### Exercise
Return all of the data exactly, with nothing left out but the pictures.

### Supplied data
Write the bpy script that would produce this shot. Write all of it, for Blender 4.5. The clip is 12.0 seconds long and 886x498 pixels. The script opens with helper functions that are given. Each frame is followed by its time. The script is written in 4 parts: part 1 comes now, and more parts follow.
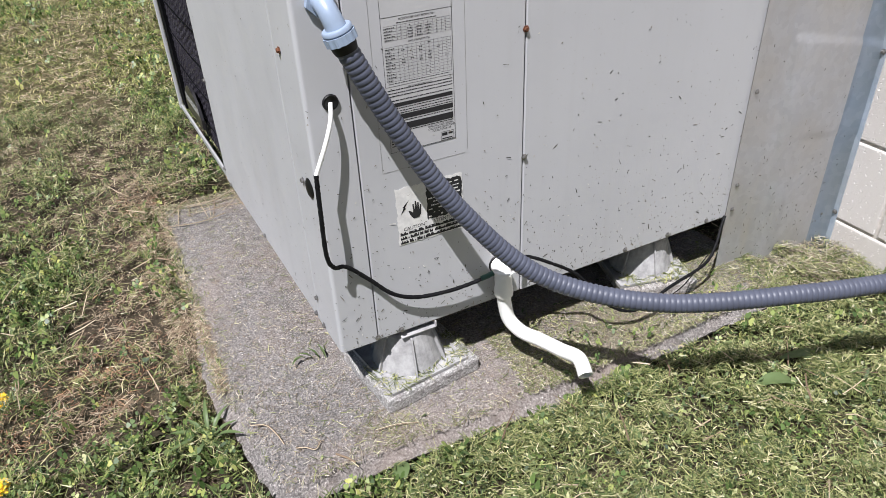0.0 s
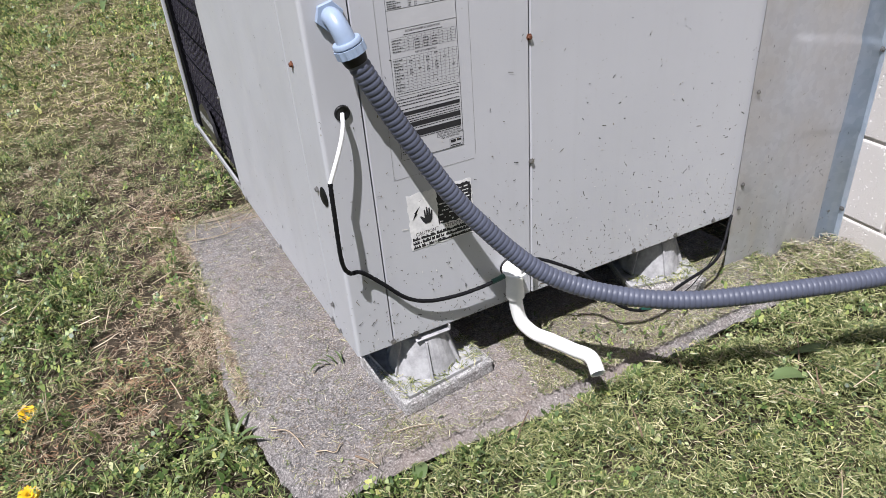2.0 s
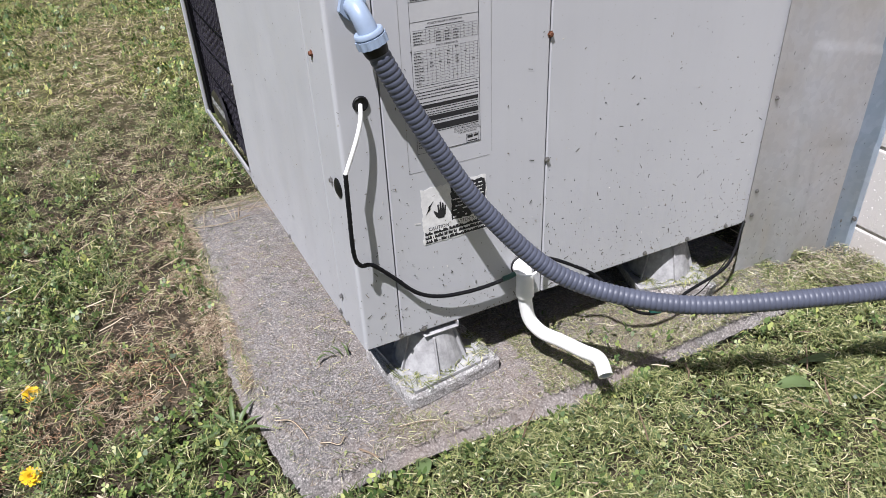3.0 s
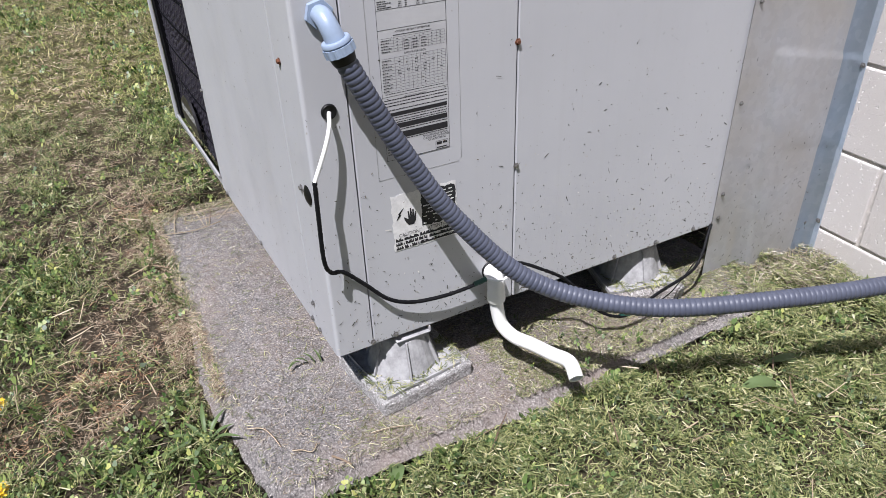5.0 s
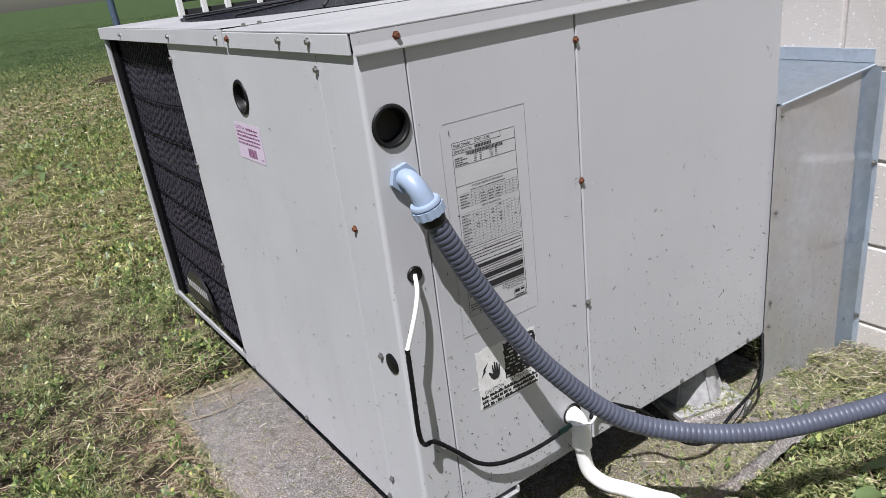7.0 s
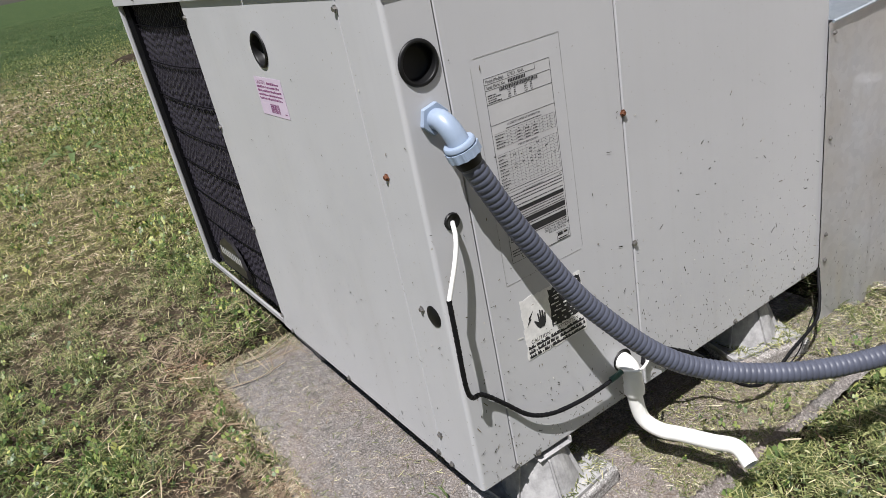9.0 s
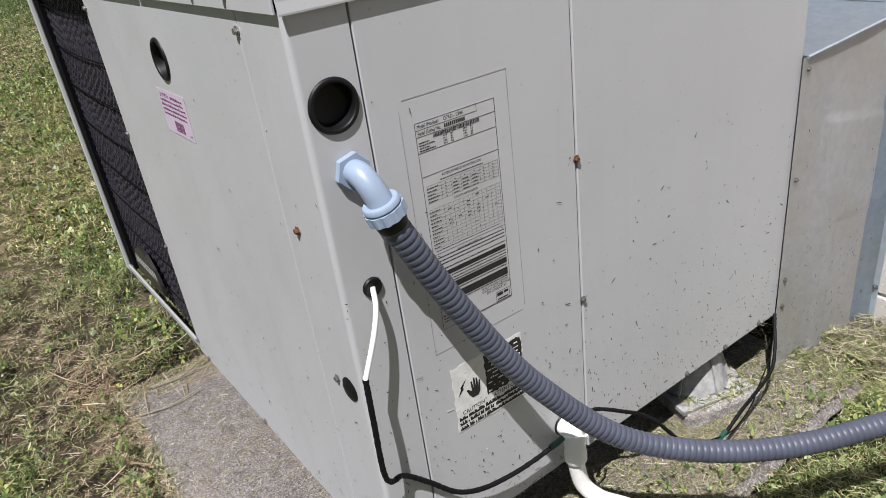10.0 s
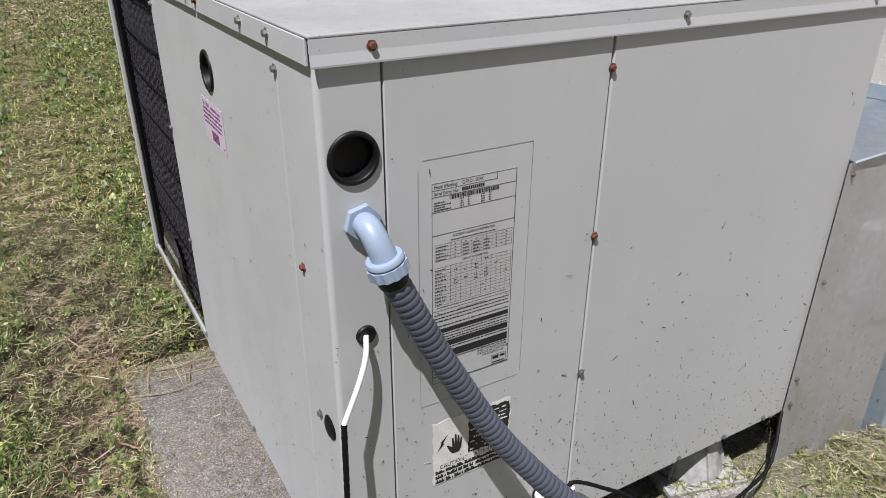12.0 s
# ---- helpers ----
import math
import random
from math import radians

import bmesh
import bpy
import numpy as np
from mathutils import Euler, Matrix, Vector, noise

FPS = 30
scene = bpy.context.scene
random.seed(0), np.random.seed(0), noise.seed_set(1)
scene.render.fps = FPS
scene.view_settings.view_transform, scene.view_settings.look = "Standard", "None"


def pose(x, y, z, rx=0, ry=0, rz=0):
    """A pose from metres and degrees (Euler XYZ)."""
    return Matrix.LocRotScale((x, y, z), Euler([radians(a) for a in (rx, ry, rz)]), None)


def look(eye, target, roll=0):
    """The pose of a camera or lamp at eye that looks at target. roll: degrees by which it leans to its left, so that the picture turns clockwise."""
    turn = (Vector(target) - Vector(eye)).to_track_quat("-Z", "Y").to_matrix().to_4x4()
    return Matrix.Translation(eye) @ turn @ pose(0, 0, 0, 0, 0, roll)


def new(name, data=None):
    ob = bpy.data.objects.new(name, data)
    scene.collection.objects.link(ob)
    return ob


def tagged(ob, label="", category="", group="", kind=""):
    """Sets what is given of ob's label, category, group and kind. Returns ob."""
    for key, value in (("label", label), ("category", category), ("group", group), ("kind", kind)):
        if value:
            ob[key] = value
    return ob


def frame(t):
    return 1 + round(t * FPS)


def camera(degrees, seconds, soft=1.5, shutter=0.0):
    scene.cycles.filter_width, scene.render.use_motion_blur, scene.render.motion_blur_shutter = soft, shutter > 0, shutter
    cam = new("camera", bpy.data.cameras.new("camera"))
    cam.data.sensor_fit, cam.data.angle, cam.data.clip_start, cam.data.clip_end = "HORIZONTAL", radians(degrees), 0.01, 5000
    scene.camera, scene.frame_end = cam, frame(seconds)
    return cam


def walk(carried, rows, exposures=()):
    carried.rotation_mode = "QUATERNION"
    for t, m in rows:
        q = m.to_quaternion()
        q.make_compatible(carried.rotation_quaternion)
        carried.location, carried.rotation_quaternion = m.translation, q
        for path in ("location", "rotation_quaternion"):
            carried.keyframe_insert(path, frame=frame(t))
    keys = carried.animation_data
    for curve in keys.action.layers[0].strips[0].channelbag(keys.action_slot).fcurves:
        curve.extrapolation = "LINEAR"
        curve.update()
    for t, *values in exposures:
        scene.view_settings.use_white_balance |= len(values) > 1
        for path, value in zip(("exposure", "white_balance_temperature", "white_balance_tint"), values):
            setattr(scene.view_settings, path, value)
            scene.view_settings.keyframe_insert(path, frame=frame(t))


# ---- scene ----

### Written reply
Write the bpy script that would produce this shot. Write all of it, for Blender 4.5. The clip is 12.0 seconds long and 886x498 pixels. The script opens with helper functions that are given. Each frame is followed by its time. The script is written in 4 parts: part 1 comes now, and more parts follow.
0.0 s
2.0 s
3.0 s
5.0 s
7.0 s
9.0 s
10.0 s
12.0 s
# ---- helpers ----
import math
import random
from math import radians

import bmesh
import bpy
import numpy as np
from mathutils import Euler, Matrix, Vector, noise

FPS = 30
scene = bpy.context.scene
random.seed(0), np.random.seed(0), noise.seed_set(1)
scene.render.fps = FPS
scene.view_settings.view_transform, scene.view_settings.look = "Standard", "None"


def pose(x, y, z, rx=0, ry=0, rz=0):
    """A pose from metres and degrees (Euler XYZ)."""
    return Matrix.LocRotScale((x, y, z), Euler([radians(a) for a in (rx, ry, rz)]), None)


def look(eye, target, roll=0):
    """The pose of a camera or lamp at eye that looks at target. roll: degrees by which it leans to its left, so that the picture turns clockwise."""
    turn = (Vector(target) - Vector(eye)).to_track_quat("-Z", "Y").to_matrix().to_4x4()
    return Matrix.Translation(eye) @ turn @ pose(0, 0, 0, 0, 0, roll)


def new(name, data=None):
    ob = bpy.data.objects.new(name, data)
    scene.collection.objects.link(ob)
    return ob


def tagged(ob, label="", category="", group="", kind=""):
    """Sets what is given of ob's label, category, group and kind. Returns ob."""
    for key, value in (("label", label), ("category", category), ("group", group), ("kind", kind)):
        if value:
            ob[key] = value
    return ob


def frame(t):
    return 1 + round(t * FPS)


def camera(degrees, seconds, soft=1.5, shutter=0.0):
    scene.cycles.filter_width, scene.render.use_motion_blur, scene.render.motion_blur_shutter = soft, shutter > 0, shutter
    cam = new("camera", bpy.data.cameras.new("camera"))
    cam.data.sensor_fit, cam.data.angle, cam.data.clip_start, cam.data.clip_end = "HORIZONTAL", radians(degrees), 0.01, 5000
    scene.camera, scene.frame_end = cam, frame(seconds)
    return cam


def walk(carried, rows, exposures=()):
    carried.rotation_mode = "QUATERNION"
    for t, m in rows:
        q = m.to_quaternion()
        q.make_compatible(carried.rotation_quaternion)
        carried.location, carried.rotation_quaternion = m.translation, q
        for path in ("location", "rotation_quaternion"):
            carried.keyframe_insert(path, frame=frame(t))
    keys = carried.animation_data
    for curve in keys.action.layers[0].strips[0].channelbag(keys.action_slot).fcurves:
        curve.extrapolation = "LINEAR"
        curve.update()
    for t, *values in exposures:
        scene.view_settings.use_white_balance |= len(values) > 1
        for path, value in zip(("exposure", "white_balance_temperature", "white_balance_tint"), values):
            setattr(scene.view_settings, path, value)
            scene.view_settings.keyframe_insert(path, frame=frame(t))


# ---- scene ----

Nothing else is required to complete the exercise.